(Scripts that build animated scenes)

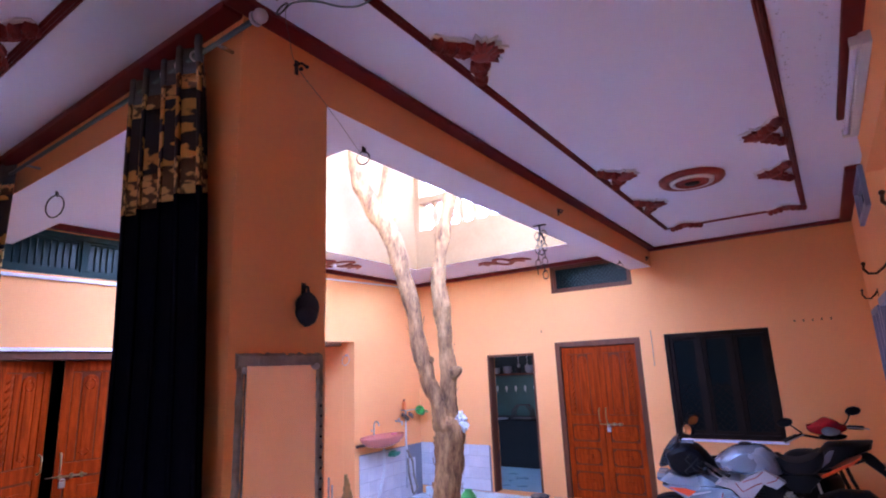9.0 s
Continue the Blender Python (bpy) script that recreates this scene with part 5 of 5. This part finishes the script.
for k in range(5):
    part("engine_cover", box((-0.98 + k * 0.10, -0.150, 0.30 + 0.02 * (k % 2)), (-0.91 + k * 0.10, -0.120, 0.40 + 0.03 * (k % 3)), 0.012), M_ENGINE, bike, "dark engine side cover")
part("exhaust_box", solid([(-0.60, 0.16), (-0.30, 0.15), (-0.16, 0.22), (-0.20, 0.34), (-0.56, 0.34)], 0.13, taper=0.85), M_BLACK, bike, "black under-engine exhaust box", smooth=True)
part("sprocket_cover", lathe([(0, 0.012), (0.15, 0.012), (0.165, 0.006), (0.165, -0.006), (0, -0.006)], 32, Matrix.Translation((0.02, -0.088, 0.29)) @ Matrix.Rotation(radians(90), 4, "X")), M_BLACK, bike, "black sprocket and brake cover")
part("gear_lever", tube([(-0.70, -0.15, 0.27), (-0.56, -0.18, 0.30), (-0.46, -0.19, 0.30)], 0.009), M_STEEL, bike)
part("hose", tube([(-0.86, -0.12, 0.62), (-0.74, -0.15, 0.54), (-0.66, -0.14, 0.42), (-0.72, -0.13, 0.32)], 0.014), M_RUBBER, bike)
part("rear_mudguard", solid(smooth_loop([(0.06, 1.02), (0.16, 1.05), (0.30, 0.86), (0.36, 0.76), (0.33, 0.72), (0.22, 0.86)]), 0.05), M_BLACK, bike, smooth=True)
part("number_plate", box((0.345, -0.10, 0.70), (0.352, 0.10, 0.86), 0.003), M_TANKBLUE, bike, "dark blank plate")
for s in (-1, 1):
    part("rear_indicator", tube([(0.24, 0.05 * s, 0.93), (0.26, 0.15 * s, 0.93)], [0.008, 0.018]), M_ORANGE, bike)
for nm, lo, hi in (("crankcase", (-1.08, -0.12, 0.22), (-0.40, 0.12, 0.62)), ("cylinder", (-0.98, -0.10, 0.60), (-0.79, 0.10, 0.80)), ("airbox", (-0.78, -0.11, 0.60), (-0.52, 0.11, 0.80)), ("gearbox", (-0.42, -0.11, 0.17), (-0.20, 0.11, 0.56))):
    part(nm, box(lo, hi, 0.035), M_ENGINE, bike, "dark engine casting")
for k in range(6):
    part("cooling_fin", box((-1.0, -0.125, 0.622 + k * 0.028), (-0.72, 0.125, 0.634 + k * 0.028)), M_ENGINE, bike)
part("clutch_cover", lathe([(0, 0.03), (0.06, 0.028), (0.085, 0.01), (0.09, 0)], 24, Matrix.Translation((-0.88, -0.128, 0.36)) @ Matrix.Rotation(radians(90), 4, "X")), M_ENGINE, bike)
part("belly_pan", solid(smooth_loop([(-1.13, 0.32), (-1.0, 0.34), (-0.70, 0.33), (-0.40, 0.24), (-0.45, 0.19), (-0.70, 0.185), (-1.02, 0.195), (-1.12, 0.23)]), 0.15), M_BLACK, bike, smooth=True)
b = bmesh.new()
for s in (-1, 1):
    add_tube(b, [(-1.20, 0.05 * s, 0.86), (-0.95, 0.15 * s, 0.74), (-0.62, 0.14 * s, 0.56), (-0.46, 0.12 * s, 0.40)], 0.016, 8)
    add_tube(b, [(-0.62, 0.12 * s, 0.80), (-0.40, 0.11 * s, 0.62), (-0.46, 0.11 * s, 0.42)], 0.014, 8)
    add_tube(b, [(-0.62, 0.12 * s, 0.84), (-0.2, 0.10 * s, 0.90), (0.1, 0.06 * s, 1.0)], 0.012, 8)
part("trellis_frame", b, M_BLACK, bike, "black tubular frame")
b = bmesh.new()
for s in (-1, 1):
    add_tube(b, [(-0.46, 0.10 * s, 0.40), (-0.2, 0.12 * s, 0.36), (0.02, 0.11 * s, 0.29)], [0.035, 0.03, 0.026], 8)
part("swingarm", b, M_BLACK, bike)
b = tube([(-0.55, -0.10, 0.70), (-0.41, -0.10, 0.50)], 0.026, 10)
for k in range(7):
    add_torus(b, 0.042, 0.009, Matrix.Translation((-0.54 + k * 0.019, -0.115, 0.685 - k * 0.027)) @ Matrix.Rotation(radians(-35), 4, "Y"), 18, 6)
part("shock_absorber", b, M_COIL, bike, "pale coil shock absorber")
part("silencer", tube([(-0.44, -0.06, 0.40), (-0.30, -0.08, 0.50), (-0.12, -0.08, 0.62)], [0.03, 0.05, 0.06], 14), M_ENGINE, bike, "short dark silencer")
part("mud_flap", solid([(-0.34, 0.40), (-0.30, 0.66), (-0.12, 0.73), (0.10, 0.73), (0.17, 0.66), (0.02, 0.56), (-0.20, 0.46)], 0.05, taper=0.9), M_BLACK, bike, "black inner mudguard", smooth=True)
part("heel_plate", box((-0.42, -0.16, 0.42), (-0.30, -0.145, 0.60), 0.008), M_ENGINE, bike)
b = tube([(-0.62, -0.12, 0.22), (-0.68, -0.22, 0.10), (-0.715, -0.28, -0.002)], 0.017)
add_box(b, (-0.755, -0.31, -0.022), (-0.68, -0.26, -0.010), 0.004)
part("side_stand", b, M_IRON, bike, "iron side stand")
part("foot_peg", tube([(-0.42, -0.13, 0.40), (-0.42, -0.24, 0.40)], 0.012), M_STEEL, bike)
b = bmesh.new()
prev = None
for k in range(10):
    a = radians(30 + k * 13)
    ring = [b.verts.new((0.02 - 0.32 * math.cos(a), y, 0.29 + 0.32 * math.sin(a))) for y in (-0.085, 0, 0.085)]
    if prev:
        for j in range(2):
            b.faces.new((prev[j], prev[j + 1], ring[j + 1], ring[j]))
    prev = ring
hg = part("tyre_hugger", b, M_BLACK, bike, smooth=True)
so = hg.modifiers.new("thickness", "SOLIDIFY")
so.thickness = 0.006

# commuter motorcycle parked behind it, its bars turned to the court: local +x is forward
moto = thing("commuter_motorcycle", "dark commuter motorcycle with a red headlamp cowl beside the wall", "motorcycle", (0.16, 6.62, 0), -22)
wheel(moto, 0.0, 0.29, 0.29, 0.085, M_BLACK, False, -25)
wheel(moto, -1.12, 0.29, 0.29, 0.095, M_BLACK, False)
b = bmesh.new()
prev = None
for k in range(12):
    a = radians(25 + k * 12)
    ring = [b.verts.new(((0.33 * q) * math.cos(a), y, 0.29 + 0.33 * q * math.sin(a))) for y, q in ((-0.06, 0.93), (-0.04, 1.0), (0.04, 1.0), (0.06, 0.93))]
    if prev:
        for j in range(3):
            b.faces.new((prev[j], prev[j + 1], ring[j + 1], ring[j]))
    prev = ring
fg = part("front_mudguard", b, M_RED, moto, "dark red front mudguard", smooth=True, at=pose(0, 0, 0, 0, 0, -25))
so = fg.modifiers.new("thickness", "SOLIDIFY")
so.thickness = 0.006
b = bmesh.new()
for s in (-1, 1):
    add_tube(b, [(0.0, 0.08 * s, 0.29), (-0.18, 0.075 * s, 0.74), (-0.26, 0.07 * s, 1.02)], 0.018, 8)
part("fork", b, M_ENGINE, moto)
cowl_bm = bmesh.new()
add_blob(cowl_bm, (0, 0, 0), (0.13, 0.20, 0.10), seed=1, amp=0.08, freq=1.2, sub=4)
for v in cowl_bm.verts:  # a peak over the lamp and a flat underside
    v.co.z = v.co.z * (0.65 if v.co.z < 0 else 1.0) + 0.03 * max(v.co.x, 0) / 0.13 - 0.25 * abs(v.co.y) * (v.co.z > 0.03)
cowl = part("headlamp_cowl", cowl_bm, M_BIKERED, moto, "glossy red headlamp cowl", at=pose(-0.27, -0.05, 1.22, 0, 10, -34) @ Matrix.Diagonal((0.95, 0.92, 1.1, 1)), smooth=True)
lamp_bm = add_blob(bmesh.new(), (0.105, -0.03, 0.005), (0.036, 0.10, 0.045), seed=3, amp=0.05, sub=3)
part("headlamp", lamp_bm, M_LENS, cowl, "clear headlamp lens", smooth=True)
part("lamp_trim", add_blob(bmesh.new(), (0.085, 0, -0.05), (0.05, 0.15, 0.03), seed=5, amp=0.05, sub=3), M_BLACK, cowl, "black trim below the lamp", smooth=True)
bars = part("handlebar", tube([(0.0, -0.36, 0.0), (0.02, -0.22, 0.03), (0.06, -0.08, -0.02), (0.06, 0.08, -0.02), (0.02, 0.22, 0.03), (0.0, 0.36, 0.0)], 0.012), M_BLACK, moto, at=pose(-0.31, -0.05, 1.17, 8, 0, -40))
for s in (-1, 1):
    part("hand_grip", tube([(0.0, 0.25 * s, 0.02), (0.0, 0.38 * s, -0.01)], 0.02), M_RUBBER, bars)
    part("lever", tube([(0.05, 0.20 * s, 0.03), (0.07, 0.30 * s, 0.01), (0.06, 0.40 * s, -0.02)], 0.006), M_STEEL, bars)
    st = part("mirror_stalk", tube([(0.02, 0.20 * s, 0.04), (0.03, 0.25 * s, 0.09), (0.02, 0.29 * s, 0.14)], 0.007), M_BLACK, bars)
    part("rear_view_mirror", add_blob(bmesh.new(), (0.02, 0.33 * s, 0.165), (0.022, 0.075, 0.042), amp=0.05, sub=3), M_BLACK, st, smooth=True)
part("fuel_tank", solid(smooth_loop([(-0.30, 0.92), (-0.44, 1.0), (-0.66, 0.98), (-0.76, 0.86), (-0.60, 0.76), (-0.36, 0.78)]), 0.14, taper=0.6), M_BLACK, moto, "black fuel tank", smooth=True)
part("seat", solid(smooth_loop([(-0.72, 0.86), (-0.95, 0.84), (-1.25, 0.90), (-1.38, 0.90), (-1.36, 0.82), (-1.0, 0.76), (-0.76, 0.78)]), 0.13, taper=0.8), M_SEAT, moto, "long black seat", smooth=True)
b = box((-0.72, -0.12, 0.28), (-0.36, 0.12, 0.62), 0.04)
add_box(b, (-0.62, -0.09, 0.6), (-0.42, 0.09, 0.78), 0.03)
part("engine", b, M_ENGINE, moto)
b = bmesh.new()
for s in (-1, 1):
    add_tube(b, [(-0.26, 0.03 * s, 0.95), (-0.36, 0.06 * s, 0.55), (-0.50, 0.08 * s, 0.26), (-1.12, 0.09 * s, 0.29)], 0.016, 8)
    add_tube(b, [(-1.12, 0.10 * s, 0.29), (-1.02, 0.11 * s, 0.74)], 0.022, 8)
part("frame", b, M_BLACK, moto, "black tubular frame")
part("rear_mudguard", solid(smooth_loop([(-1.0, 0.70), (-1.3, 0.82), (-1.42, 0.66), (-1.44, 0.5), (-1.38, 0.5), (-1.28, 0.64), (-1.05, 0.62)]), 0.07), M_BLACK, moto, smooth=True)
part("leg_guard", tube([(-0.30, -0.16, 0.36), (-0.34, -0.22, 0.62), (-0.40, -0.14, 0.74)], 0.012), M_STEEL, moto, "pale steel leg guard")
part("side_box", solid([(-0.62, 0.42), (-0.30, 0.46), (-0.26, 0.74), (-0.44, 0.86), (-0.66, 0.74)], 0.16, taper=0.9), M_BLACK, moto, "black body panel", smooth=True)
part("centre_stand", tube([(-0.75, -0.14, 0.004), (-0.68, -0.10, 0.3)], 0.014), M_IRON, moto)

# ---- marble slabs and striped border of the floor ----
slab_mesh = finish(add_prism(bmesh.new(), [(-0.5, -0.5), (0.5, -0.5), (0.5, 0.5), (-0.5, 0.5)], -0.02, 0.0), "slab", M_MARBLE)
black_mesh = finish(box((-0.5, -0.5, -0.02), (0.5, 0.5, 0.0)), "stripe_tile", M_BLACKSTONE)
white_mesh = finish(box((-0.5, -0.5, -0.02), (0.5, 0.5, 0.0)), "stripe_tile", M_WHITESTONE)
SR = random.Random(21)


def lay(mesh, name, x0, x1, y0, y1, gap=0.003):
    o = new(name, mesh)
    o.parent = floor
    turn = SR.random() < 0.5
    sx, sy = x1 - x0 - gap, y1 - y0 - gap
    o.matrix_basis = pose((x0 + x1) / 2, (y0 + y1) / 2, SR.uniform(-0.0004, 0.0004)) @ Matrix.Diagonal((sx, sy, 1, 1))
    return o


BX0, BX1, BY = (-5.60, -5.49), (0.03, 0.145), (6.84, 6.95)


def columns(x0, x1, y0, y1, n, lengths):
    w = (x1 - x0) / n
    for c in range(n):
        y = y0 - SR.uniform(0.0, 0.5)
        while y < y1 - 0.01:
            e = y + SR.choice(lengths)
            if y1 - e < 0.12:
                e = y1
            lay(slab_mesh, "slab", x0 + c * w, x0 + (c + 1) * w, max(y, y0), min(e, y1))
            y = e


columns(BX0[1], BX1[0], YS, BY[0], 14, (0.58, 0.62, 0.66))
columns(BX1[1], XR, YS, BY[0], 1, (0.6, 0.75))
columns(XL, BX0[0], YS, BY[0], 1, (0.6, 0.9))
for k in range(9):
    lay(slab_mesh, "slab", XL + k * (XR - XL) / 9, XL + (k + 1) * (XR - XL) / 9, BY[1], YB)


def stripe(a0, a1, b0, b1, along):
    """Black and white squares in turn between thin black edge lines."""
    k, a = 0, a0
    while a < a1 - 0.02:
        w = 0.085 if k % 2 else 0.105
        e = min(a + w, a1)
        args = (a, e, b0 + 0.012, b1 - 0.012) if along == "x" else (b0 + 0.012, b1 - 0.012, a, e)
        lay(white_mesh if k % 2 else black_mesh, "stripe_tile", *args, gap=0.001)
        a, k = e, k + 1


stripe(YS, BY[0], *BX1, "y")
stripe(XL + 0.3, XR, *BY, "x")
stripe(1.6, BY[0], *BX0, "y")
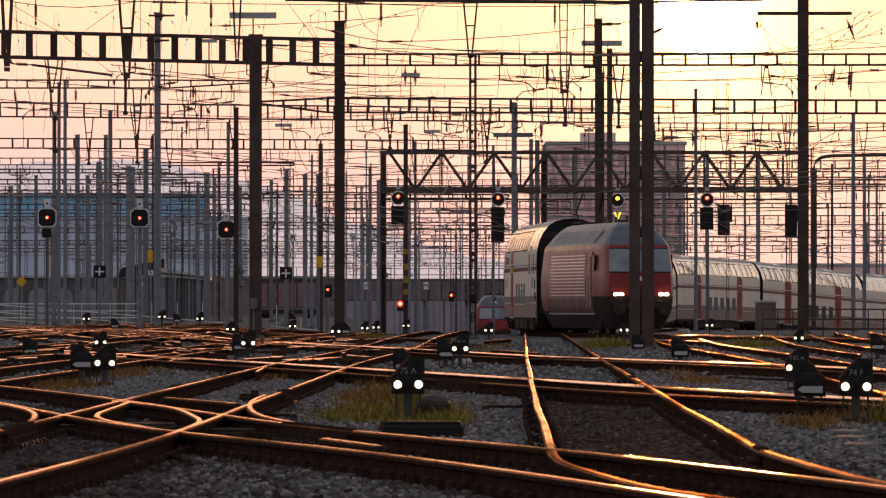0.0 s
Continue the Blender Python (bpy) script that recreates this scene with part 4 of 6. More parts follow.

- _Given problem_:
Identify and copy the lines holding the word "Blender".

- _Final result_:
Continue the Blender Python (bpy) script that recreates this scene with part 5 of 5. This part finishes the script.
Continue the Blender Python (bpy) script that recreates this scene with part 4 of 6. More parts follow.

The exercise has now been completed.